» **Problem to solve**: Copy out the lines of the records below, and only those lines, from the one with "setattr(scene.view_settings, path, value)" through the one with "scene.view_settings.keyframe_insert(path, frame=frame(t))", exactly as they appear.

» **Input material**:
━━━━━━━━━━━━━━━━━━━━━━━━━━━━━━
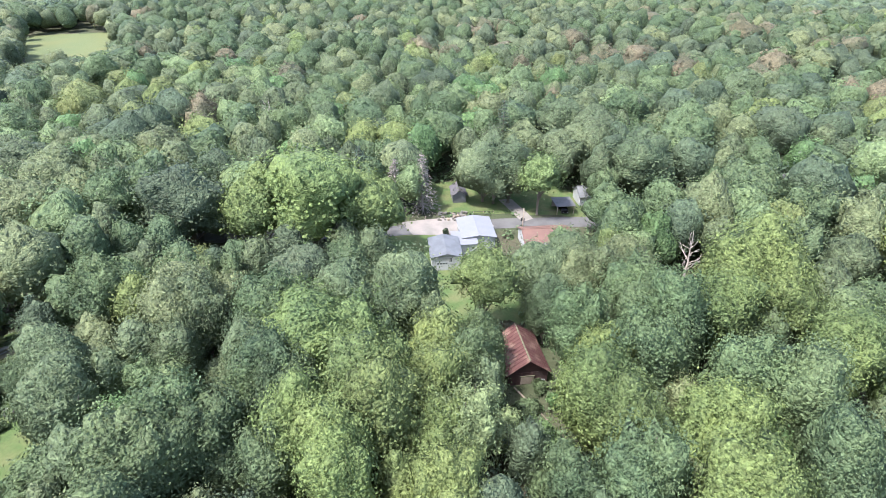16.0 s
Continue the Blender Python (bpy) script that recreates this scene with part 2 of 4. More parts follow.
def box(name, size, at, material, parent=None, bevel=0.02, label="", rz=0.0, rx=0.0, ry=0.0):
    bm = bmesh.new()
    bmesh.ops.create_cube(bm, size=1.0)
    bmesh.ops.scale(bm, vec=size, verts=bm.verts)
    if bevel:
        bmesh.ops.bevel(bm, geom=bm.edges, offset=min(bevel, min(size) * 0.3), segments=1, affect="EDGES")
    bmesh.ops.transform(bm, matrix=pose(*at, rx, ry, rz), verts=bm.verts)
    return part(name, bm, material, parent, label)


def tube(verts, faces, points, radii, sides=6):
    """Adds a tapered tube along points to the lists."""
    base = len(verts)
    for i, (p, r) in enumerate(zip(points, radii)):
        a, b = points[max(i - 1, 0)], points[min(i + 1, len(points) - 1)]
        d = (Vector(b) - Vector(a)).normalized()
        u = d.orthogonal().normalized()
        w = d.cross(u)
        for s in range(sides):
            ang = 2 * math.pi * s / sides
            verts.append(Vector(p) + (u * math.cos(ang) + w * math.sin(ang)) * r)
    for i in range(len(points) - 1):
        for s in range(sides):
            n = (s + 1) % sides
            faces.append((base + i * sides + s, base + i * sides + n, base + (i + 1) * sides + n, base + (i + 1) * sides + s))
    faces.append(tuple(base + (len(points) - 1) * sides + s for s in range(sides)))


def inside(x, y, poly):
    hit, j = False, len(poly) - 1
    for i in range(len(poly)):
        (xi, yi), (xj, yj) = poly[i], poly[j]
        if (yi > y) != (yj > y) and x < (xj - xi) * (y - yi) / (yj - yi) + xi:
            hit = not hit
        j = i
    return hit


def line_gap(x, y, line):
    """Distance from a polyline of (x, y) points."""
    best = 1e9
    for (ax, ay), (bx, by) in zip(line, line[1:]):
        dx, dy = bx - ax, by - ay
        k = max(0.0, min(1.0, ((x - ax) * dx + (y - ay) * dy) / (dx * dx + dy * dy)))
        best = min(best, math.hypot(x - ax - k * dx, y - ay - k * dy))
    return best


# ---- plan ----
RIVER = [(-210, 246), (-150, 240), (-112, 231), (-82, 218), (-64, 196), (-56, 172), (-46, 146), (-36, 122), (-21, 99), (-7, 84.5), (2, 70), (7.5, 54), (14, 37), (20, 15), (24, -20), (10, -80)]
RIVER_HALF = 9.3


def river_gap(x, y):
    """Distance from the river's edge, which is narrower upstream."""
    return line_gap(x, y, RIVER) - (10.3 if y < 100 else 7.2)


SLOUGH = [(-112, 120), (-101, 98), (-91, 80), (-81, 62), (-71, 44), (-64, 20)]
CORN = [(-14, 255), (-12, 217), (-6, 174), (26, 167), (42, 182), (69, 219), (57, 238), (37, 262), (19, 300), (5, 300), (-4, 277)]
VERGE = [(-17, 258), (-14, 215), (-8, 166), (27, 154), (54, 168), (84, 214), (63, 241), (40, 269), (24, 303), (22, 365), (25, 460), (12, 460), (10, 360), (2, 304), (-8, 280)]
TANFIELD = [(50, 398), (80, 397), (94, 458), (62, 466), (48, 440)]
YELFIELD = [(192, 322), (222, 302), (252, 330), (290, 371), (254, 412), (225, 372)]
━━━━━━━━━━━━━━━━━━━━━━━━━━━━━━
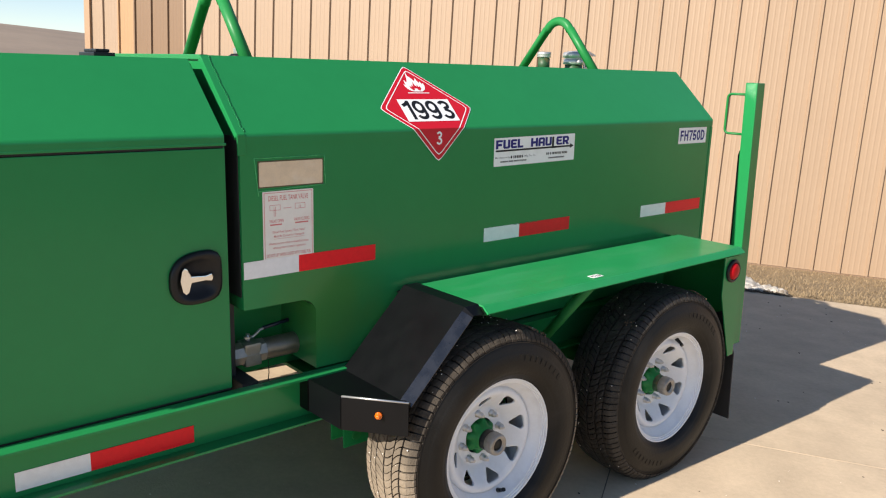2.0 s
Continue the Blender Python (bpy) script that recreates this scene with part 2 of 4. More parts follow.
━━━━━━━━━━━━━━━━━━━━━━━━━━━━━━
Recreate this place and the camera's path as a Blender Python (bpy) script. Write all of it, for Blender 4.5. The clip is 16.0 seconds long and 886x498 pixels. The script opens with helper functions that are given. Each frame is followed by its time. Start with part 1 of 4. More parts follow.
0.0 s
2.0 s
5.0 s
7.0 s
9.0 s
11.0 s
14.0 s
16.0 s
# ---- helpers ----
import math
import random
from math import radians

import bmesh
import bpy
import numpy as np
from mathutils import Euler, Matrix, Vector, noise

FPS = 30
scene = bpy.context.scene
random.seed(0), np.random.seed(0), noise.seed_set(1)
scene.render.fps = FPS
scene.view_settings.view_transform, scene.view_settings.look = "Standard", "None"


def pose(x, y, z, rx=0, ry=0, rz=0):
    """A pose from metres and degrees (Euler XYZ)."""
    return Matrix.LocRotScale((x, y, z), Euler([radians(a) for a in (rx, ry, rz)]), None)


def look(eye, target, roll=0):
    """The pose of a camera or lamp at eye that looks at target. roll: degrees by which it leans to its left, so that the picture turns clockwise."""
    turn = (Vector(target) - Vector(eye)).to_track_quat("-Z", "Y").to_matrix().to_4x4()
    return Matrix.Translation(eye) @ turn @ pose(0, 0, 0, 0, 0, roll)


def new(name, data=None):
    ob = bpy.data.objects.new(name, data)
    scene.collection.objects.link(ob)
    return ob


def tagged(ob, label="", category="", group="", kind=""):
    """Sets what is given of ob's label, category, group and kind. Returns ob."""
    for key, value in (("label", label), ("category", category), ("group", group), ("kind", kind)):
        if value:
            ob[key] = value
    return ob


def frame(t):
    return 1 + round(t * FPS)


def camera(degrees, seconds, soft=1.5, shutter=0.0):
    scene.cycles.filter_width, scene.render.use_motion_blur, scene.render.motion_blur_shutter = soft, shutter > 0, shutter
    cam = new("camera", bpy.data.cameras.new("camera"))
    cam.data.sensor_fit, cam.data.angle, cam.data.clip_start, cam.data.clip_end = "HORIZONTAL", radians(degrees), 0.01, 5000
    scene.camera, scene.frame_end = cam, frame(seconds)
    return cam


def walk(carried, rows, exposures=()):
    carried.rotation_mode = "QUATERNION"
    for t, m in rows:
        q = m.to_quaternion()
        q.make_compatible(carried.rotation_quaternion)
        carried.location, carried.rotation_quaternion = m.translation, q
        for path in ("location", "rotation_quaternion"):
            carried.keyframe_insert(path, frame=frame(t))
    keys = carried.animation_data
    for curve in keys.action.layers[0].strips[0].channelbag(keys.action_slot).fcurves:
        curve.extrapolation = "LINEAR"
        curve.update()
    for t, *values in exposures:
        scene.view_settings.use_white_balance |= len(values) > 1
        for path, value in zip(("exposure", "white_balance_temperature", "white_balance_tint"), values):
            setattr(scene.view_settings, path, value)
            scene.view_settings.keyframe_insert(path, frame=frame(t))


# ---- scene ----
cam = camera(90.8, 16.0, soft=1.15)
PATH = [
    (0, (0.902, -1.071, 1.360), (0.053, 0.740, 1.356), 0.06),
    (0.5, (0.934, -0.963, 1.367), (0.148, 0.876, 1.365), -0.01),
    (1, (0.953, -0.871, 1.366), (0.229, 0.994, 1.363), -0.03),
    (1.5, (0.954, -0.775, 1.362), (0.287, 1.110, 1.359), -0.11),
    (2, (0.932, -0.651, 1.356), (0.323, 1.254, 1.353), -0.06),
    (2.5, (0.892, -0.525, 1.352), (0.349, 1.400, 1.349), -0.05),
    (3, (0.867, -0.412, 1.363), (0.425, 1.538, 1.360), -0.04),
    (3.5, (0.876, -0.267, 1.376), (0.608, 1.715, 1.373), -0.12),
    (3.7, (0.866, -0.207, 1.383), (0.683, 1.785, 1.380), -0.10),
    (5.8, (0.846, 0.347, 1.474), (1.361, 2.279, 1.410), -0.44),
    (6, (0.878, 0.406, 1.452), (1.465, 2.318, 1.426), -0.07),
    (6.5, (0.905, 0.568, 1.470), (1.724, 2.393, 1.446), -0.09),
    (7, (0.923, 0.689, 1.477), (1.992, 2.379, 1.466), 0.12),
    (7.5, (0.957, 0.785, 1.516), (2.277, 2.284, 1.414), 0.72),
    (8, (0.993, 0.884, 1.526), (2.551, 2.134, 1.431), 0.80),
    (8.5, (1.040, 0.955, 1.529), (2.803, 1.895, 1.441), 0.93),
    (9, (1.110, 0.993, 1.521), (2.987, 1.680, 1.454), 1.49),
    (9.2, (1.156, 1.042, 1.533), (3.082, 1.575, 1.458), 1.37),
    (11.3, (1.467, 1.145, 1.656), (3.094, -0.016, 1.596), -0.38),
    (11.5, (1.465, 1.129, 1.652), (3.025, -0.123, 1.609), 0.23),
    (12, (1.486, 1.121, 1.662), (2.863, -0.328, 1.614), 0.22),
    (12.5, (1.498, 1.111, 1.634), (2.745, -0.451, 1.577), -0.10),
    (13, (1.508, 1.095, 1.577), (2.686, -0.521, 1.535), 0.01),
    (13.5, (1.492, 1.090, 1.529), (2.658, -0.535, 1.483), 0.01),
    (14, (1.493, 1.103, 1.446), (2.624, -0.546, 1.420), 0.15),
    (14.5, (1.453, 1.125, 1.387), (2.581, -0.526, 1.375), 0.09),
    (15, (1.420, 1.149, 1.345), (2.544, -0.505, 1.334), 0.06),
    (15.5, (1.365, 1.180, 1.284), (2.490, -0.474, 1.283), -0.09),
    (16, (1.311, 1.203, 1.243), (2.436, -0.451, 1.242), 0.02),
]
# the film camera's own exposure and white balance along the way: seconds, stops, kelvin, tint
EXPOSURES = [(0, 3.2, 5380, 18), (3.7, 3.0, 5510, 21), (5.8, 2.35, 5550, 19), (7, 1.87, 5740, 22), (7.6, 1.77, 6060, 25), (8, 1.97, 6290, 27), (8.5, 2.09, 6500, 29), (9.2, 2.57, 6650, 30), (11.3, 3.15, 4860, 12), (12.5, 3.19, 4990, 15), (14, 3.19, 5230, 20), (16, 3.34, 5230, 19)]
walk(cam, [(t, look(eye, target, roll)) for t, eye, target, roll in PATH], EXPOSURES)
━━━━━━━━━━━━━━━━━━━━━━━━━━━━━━
» **Reply**:
            setattr(scene.view_settings, path, value)
            scene.view_settings.keyframe_insert(path, frame=frame(t))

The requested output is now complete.